色鮮やかに花が咲いていたはずが霜に枯れてしまって影も形もない。秋の名残は誰に尋ねればいいのだろう。

狭衣物語「尋ぬべき草の原さへ霜枯れてたれに問はまし道芝の露」が本歌ですが、説明的な本歌に比べてはるかに出来が良い。
本歌は「草の原が霜枯れた」と言ってますがこの歌は「霜枯れは草の原」ですから主述関係がぼんやりしちゃってるんですよ。「は」は係助詞で格助詞じゃないですからね。「尋ぬべき」と意味が明確だった草の原は「そことも見えぬ」とその存在自体がこれまたぼんやりしてしまっている。本歌は体言止めですが倒置によって曖昧に余情を残す言い方になりました。
秋を惜しむ歌。素直にとればそうですね。

喪ったものの手掛かりを求めているのに影も形もなくわずかな名残すら感じられず誰一人頼ることもできない孤独。喪ったものは愛する人ではないですか。本歌より歌の輪郭が曖昧になると、このように別の層を想起することができる。それが、新古今です。
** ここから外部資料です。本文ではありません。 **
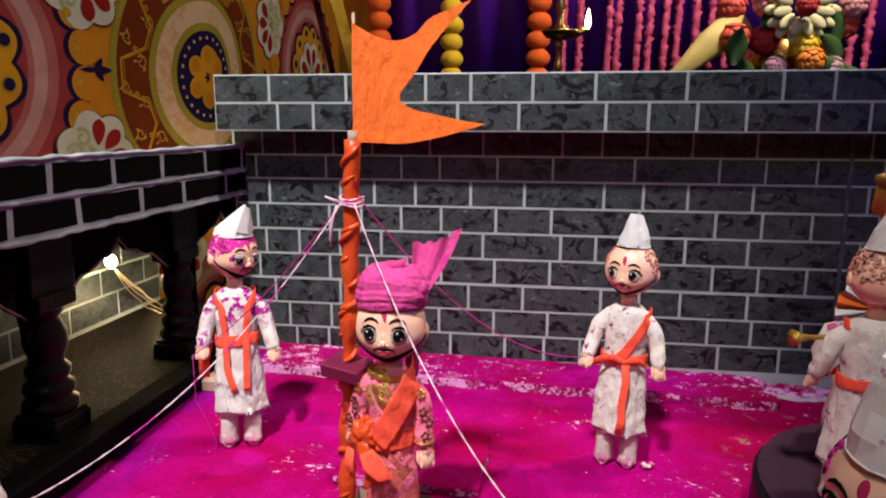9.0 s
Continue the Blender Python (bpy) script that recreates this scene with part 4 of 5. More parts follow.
rows = []
N = 20
for i in range(N + 1):
    u = i / N
    low, high = flag_row(u)
    ya = PY - 0.002 + 0.006 * math.sin(4 * u)
    x = PX + 0.0015 + u * 0.100
    notch = 0.33
    if u <= notch:
        v = [low, low + (high - low) * 0.44, low + (high - low) * 0.46, high]
    else:
        g = ((u - notch) / (1 - notch)) ** 0.75
        v = [low, low + (high - low) * (0.44 * (1 - g)) + 0.0003, high - (high - low) * (0.54 * (1 - g)) - 0.0003, high]
    rows.append((x, ya, v))
front = [[bm.verts.new((x if k < 2 else x - 0.018 * max(0, (i / N - 0.33)), y, z)) for k, z in enumerate(v)] for i, (x, y, v) in enumerate(rows)]
back = [[bm.verts.new(p.co + Vector((0, 0.0006, 0))) for p in r] for r in front]
for a, b, i in zip(front, front[1:], range(N)):
    for k in ((0, 1, 2) if i / N < 0.33 else (0, 2)):
        bm.faces.new((a[k], b[k], b[k + 1], a[k + 1]))
for a, b, i in zip(back, back[1:], range(N)):
    for k in ((0, 1, 2) if i / N < 0.33 else (0, 2)):
        bm.faces.new((a[k], a[k + 1], b[k + 1], b[k]))
part("flag", bm, M["flag"], pole, "saffron swallow-tailed paper flag")
bm = bmesh.new()
box(bm, (-0.017, -0.014, -0.0055), (0.017, 0.014, 0.0055), 0, 0.001)
blk = part("block", bm, M["block"], pole, "dark magenta wooden block")
blk.matrix_local = pose(PX - 0.006, PY - 0.004, 0.170, 4, 4, -14)
KNOT = Vector((PX - 0.001, PY, 0.308))
bm = bmesh.new()
for j in range(3):
    tube(bm, [(KNOT.x + 0.0092 * math.cos(a / 4), KNOT.y + 0.0092 * math.sin(a / 4), KNOT.z + 0.0026 * (j - 1) + 0.001 * math.sin(a / 2 + j)) for a in range(26)], 0.0009, 0, 6)
tube(bm, [KNOT + Vector(p) for p in ((-0.009, -0.006, 0), (-0.013, -0.007, -0.012), (-0.016, -0.006, -0.028), (-0.016, -0.006, -0.035))], 0.0012, 0, 6)
tube(bm, [KNOT + Vector(p) for p in ((-0.009, -0.007, 0), (-0.014, -0.008, 0.002), (-0.019, -0.008, 0.004))], [0.0016, 0.0012, 0.0008], 0, 6)
part("knot", bm, M["rope"], pole, "knotted pink and white cord", True)


def rope(points, material, label):
    """A two-strand twisted cord through the points."""
    pts = []
    for a, b in zip(points, points[1:]):
        a, b = Vector(a[:3]), Vector(b)
        drop = (b.w if len(b) == 4 else 0.0)
        seg = sag(a, b[:3], drop, max(8, int((a - Vector(b[:3])).length / 0.006)))
        pts += seg if not pts else seg[1:]
    bm = bmesh.new()
    for ph in (0, math.pi):
        tube(bm, [p + Vector((0.00028 * math.cos(ph + i * 1.5), 0.0004 * math.sin(ph + i * 1.5), 0.00028 * math.sin(ph + i * 1.5))) for i, p in enumerate(pts)], 0.00036, 0, 6)
    return tagged(new("rope", finish(bm, [material], "rope")), label, "rope", "ropes from the flagpole")


K = KNOT + Vector((-0.006, -0.006, 0))
rope([K, (-0.190, 0.535, 0.113, 0.012), (-0.190, 0.535, 0.06, 0.0), (-0.170, 0.54, 0.004, -0.004)], M["rope_pink"], "magenta-stained cord from flagpole to a doll's hand")
rope([KNOT + Vector((0.008, 0.0, 0)), (0.221, 0.58, 0.125, 0.035)], M["rope_pink"], "magenta-stained cord sagging to a doll's hand")
rope([K, (-0.168, 0.174, 0.145, 0.046), (-0.176, 0.166, 0.08, 0.0)], M["rope"], "white and pink cord to a doll's hand")
rope([KNOT + Vector((0.004, -0.008, 0)), (0.256, 0.172, 0.143, 0.062), (0.264, 0.162, 0.075, 0.0)], M["rope"], "white and pink cord to a doll's hand")

# ---- printed cloth behind the arcade ----
CORNER, ALONG = Vector((-0.467, 1.163)), Vector((-0.215, -0.977))
# every ink is lowered, so the cloth's shade sits in its colours
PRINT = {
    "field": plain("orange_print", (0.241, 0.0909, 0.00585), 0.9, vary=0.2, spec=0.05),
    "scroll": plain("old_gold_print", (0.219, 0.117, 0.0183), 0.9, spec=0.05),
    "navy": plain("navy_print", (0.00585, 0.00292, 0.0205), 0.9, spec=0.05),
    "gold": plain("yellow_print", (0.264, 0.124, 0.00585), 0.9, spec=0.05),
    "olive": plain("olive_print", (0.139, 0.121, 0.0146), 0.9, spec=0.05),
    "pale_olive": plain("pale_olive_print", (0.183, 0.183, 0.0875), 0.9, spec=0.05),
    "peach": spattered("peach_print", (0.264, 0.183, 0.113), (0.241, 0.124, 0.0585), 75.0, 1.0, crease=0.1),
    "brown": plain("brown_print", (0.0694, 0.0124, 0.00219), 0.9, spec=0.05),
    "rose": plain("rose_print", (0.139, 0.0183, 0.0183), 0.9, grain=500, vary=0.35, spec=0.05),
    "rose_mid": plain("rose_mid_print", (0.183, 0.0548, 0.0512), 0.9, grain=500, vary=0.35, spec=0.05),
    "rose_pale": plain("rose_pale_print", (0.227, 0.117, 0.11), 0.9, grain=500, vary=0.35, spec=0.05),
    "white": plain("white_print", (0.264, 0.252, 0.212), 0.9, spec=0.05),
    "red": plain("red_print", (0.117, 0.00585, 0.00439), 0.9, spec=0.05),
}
INKS = list(PRINT)
cloth = bmesh.new()


def cloth_at(s, z, layer):
    if s >= 0:
        p, n = CORNER + ALONG * s, Vector((0.977, -0.215, 0))
    else:
        p, n = CORNER + Vector((0.0, -s)), Vector((1, 0, 0))
    wave = 0.0025 * math.sin(9 * s) + 0.002 * math.sin(14 * z + 4 * s)
    return Vector((p.x, p.y, z)) + n * (wave + 0.0009 * layer)


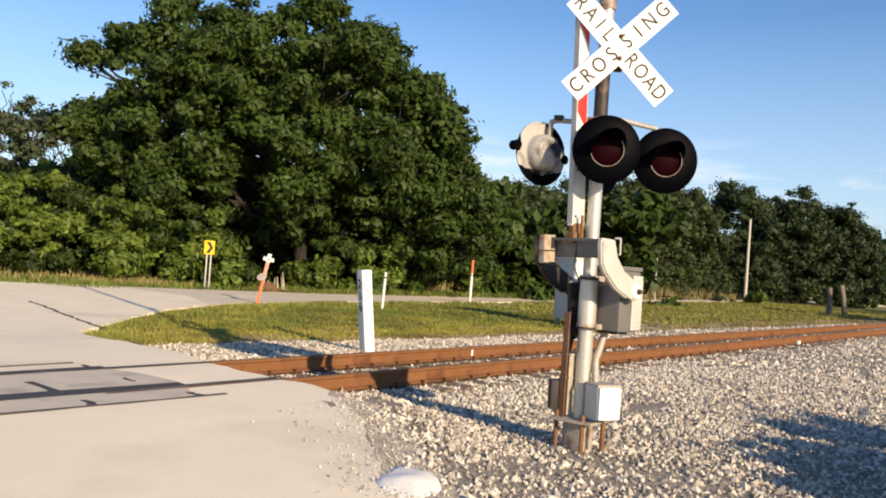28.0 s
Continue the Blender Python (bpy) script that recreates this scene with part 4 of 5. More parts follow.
marker("marker_post", 12.5, 14.85, 1.35, 0.05, M["plastic_white"], 2, "slim white plastic marker post in the grass", 0.045, -30)
marker("marker_post", 21.5, 18.25, 2.0, 0.3, M["plastic_white"], 1, "white marker post with an orange top in the grass", 0.06)

# memorial cross of orange and white, with a round plate
cx, cy = 8.25, 15.95
rc = thing("roadside_cross", lean_to(cx, cy, foot(cx, cy), 10.5, -37) @ pose(0, 0, 0, 0, 0, -37), "leaning orange stake with a white top cross and round plate", "roadside cross")
bm = bmesh.new()
bm_box(bm, 0.085, 0.05, 1.0, pose(0, 0, 0.48), 0.006)
part("stake", bm, M["orange"], rc, "faded orange stake")
bm = bmesh.new()
bm_box(bm, 0.1, 0.05, 0.6, pose(0, 0, 1.28), 0.006)
part("upper_stake", bm, mat("pink_orange_paint", (0.75, 0.3, 0.2), 0.6, bump=0.1), rc, "paler faded upper stake")
bm = bmesh.new()
bm_box(bm, 0.32, 0.05, 0.11, pose(0, -0.005, 1.5), 0.006)
bm_box(bm, 0.11, 0.05, 0.26, pose(0, -0.005, 1.54), 0.006)
part("cross_piece", bm, M["plastic_white"], rc, "white cross piece")
bm = bmesh.new()
bm_lathe(bm, [(0, 0), (0.12, 0.0), (0.15, 0.03), (0.14, 0.05), (0, 0.04)], 24)
part("round_plate", bm, M["wood_grey"], rc, "round grey plate", at=pose(-0.05, -0.07, 0.92, 40, -35, 0))

# chevron sign
sx, sy = 10.9, 22.6
cs = thing("chevron_sign", pose(sx, sy, foot(sx, sy), 0, 0, -37), "yellow road sign with a black chevron on two posts", "road sign")
for x in (-0.075, 0.075):
    bm = bmesh.new()
    bm_box(bm, 0.045, 0.04, 2.0, pose(x, 0.03, 0.95), 0.006)
    part("post", bm, M["galv"], cs, "galvanised post")
panel = part("panel", (lambda b: (bm_box(b, 0.38, 0.012, 0.52, None, 0.004), b)[1])(bmesh.new()), M["yellow"], cs, "yellow panel with a black chevron", at=pose(0, -0.005, 1.72), smooth=False)
bm = bmesh.new()
bm_prism(bm, [(-0.12, 0.21), (0.015, 0.21), (0.14, 0.0), (0.015, -0.21), (-0.12, -0.21), (0.015, 0.0)], 0.003, pose(0, -0.009, 0))
part("chevron", bm, M["letter"], panel, "black chevron", smooth=False)

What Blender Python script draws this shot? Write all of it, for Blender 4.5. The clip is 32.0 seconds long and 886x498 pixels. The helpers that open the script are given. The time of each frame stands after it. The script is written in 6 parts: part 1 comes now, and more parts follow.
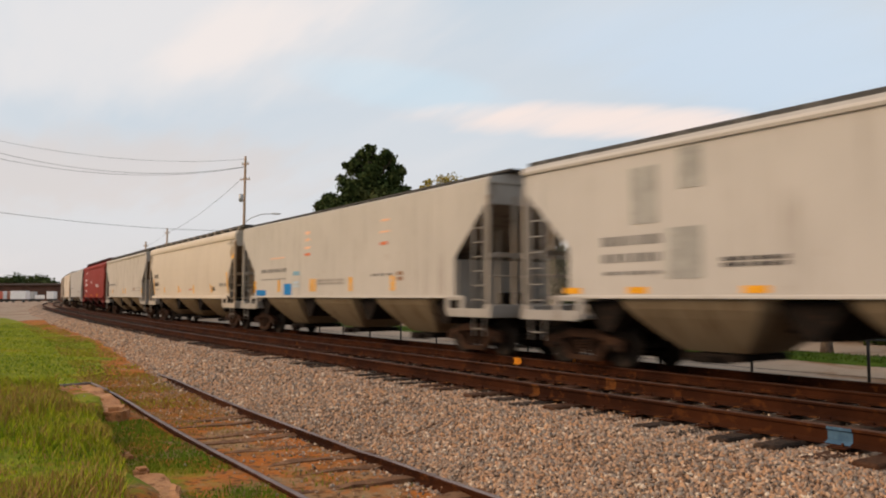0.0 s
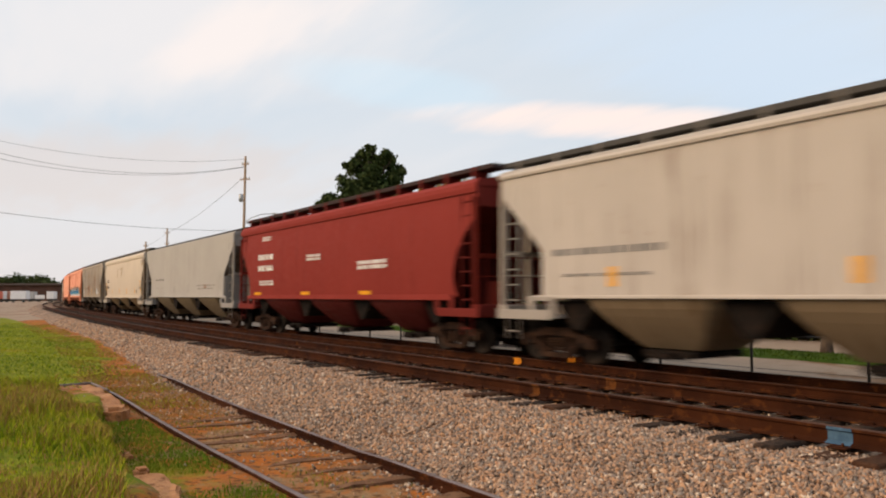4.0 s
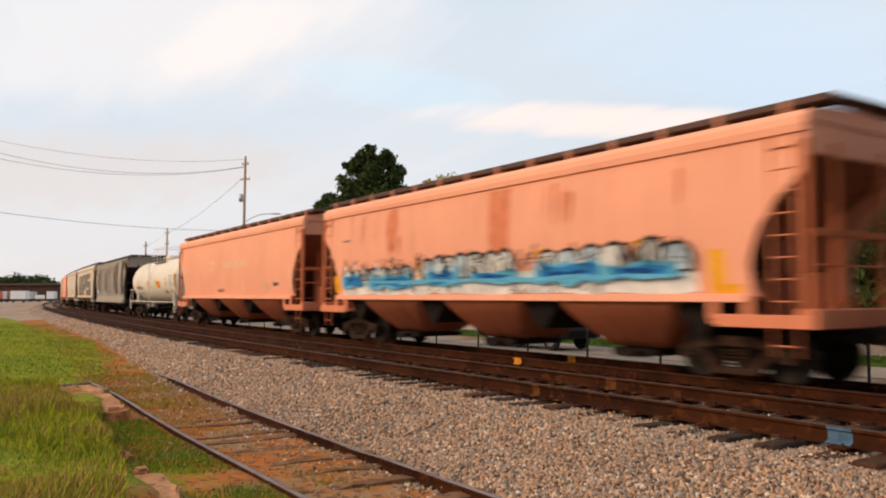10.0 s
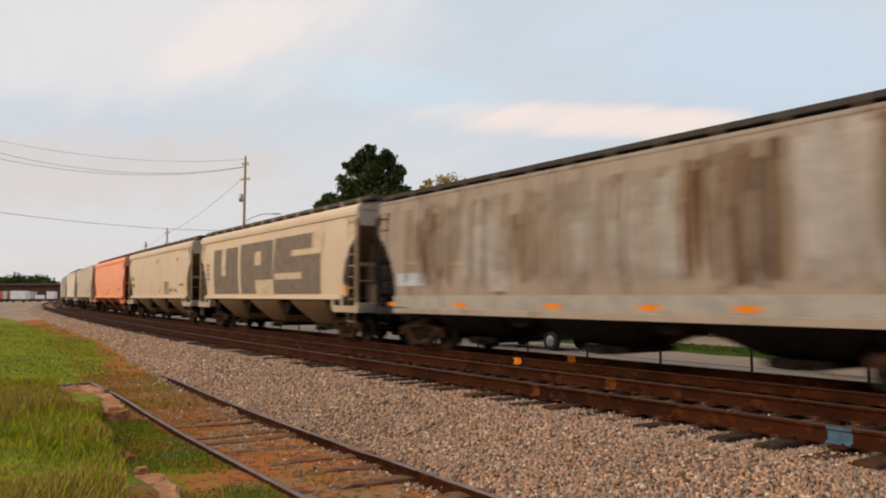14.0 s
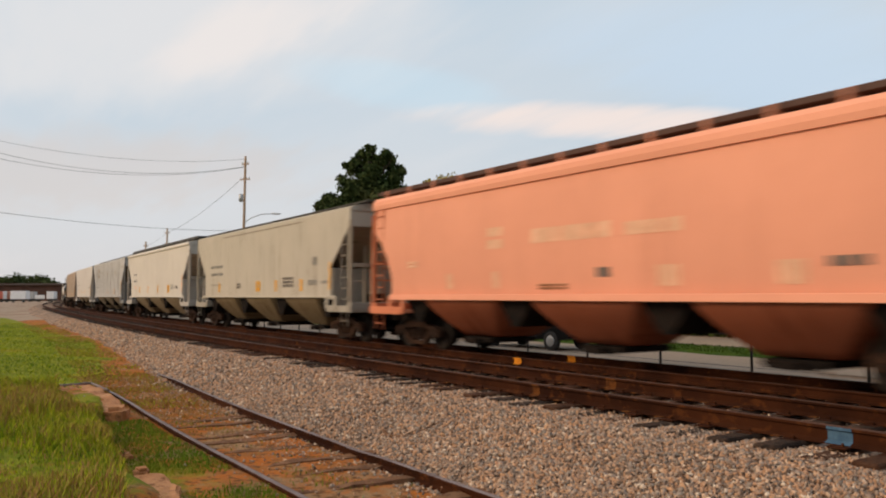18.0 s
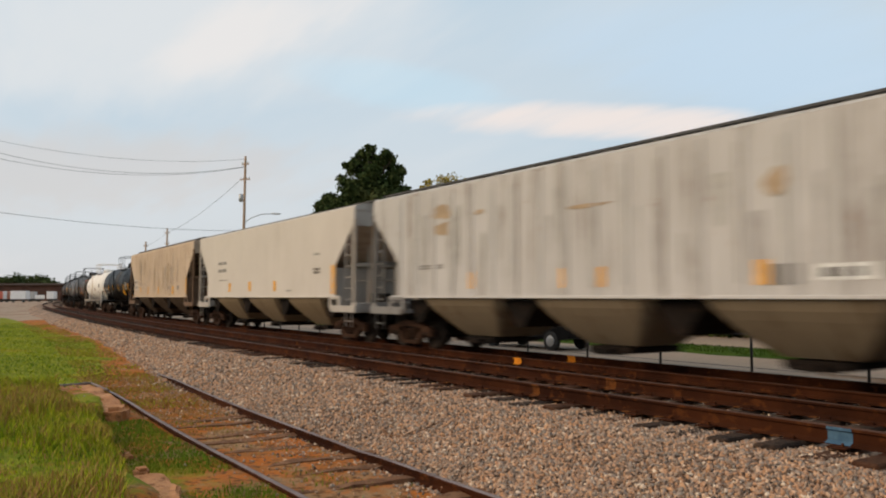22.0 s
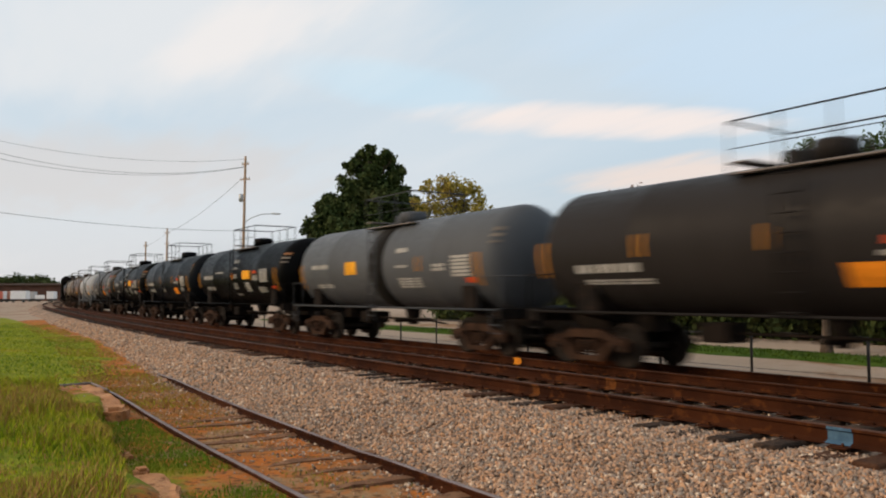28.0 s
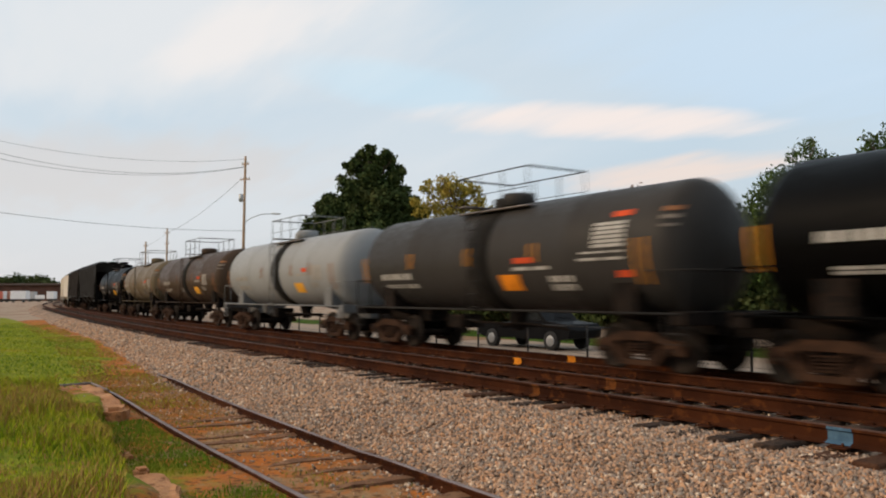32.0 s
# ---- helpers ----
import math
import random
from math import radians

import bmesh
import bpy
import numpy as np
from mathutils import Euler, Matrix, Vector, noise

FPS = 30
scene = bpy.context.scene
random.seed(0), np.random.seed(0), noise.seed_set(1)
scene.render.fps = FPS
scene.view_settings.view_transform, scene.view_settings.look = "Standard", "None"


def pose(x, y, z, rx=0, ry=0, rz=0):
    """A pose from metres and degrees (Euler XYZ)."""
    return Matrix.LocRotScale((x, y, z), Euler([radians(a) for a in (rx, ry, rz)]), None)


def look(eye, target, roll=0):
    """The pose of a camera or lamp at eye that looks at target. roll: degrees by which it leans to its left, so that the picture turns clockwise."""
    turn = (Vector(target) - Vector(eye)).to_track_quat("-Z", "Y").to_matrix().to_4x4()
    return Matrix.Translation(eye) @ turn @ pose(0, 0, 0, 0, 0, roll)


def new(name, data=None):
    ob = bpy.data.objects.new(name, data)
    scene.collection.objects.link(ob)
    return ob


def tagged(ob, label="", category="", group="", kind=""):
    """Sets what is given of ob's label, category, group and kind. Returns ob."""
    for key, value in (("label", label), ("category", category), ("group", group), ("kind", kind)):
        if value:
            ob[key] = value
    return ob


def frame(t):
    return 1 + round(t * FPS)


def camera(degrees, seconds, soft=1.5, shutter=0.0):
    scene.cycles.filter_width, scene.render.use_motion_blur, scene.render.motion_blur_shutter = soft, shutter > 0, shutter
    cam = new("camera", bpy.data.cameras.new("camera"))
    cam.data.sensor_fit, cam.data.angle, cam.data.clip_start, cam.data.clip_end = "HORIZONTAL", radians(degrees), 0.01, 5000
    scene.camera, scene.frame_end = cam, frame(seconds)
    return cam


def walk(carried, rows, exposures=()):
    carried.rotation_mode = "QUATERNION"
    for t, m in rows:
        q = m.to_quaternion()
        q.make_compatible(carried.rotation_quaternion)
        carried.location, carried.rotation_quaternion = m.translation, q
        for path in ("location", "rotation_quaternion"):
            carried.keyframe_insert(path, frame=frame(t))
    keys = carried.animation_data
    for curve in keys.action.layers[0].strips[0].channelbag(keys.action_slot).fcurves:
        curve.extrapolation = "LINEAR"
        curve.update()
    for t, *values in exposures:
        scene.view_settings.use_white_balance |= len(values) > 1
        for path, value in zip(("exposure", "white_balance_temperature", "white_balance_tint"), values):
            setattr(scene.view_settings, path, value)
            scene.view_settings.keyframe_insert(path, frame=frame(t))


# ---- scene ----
# the camera stands still beside the siding, 1.8 m above the dirt
cam = camera(58.5, 32.0, soft=2.0, shutter=0.7)
EYE = (0.0, 0.0, 1.45)
TURN, TILT = radians(33.85), math.atan(84 / 1400)
AIM = (-math.cos(TURN) * math.cos(TILT), math.sin(TURN) * math.cos(TILT), math.sin(TILT))
VIEW = look(EYE, [e + 10 * a for e, a in zip(EYE, AIM)])
walk(cam, [(0.0, VIEW), (32.0, VIEW)], [(0.0, 0.05, 6750, 10), (3.0, 0.09, 6800, 10.5), (5.0, 0.25, 6750, 10.5), (12.0, 0.25, 6750, 10.5), (13.0, 0.05, 6800, 10.5), (18.0, 0.0, 6600, 8), (21.0, 0.0, 6400, 5), (25.5, 0.0, 6400, 5), (28.0, 0.08, 6450, 6), (32.0, 0.08, 6450, 6)])

# ---- light: a low veiled evening sun behind the camera, thin cloud over a pale sky ----
SUN_FROM = Vector((-0.42, -1.0, 0.62)).normalized()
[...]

草のうへにここら玉ゐし白露を下葉の霜とむすぶ冬かな(曽禰好忠)

草の上にたくさん玉のように降りていた露が下葉の霜となって凍る冬になった。

よく出来た歌です。これは余情よりもきれいにまとまった歌です。上の句が秋、下の句が冬。
しかし、季節の移り変わりを詠うのに、花鳥風月ではなく葉です。葉の上の露にズームインしてるんです。繊細な感覚ですよ。


鵲のわたせる橋に置く霜のしろきを見れば夜ぞ更けにける(中納言家持)

百人一首にありますから誰でも知ってますね。
古い時代の歌ですが選者みんなに選ばれて新古今に入りました。
鵲のわたせる橋は、中国の七夕伝説です。
つまり初句、第二句だけで異世界なんです。

この歌は解釈が二通りあって、
「鵲のわたせる橋に置く霜」は天の川、冬の空にきらめく星の喩えととるか、
宮中の実際にある橋のことでそこに霜が降りたととるか。
まあ私は前者の方が断然好きですね。
夜空の星を七夕伝説で鵲が恋人が会うためにかけた橋に霜が降りた、と見立てるなんて
めちゃめちゃ素敵じゃないですか。
現代みたいに余計な光のない冬の星はどれほど冴えわたって白く美しかったでしょう。
夜ぞふけにける、ですからね。
なんで宮中の橋に霜が降りてるの見たら夜が更けたって感じるのよ、と思いますよ。
声に出すと結構たたみかけるようなリズムのよい歌です。か行が多い中に「霜」「白き」の「し」が重なって「ふけにける」と「け」が重なるからですね。

歌は、声に出して鑑賞すべきです。